I am getting the error:
org.apache.spark.sql.analysisexception: cannot resolve 'year'
My input data:
1,2012-07-21,2014-04-09
My code:
val sqlContext = new org.apache.spark.sql.SQLContext(sc)
import sqlContext.implicits._
import org.apache.spark.sql.SaveMode
import org.apache.spark.sql._
import org.apache.spark.sql.functions._
case class c (id:Int,start:String,end:String)
val c1 = sc.textFile("date.txt")
val c2 = c1.map(_.split(",")).map(r=>(c(r(0).toInt,r(1).toString,r(2).toString)))
val c3 = c2.toDF();
c3.registerTempTable("c4")
val r = sqlContext.sql("select id,datediff(year,to_date(end), to_date(start)) AS date from c4")
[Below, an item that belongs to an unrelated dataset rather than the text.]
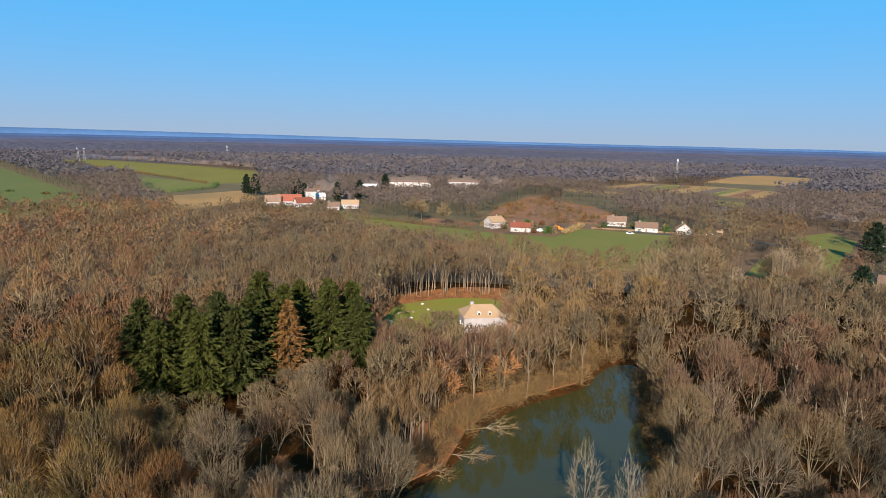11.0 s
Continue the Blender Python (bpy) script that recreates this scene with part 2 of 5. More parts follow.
WHITE_PAINT = mat("white_paint", (0.741, 0.731, 0.703), (0.646, 0.636, 0.608), scale=2, rough=0.5)
STEEL = mat("galvanised_steel", (0.405, 0.405, 0.414), (0.297, 0.297, 0.306), rough=0.45, metal=0.7, scale=3)
ROOF_METAL = mat("pale_sheet_roof", (0.495, 0.504, 0.522), (0.405, 0.414, 0.432), rough=0.5, scale=0.2)

# ---- mesh helpers ----
def quick_mesh(name, verts, tris, mats, index=None, tint=None):
    me = bpy.data.meshes.new(name)
    n, k = len(verts), len(tris)
    me.vertices.add(n)
    me.vertices.foreach_set("co", np.asarray(verts, np.float32).ravel())
    me.loops.add(3 * k)
    me.loops.foreach_set("vertex_index", np.asarray(tris, np.int32).ravel())
    me.polygons.add(k)
    me.polygons.foreach_set("loop_start", np.arange(k, dtype=np.int32) * 3)
    if index is not None:
        me.polygons.foreach_set("material_index", np.asarray(index, np.int32))
    for m in mats:
        me.materials.append(m)
    if tint is not None:
        me.attributes.new("tint", 'FLOAT', 'POINT').data.foreach_set("value", np.asarray(tint, np.float32))
    me.update(calc_edges=True)
    return me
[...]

What can I do resolve above error?
I have tried the following code but I got the output in days and I need it in years
val r = sqlContext.sql("select id,datediff(to_date(end), to_date(start)) AS date from c4")
Please advise me if i can use any function like to_date to get year difference.
解决方案val r = sqlContext.sql("select id,datediff(year,to_date(end), to_date(start)) AS date from c4")
In the above code, "year" is not a column in the data frame i.e it is not a valid column in table "c4" that is why analysis exception is thrown as query is invalid, query is not able to find the "year" column.
Use Spark User Defined Function (UDF), that will be a more robust approach.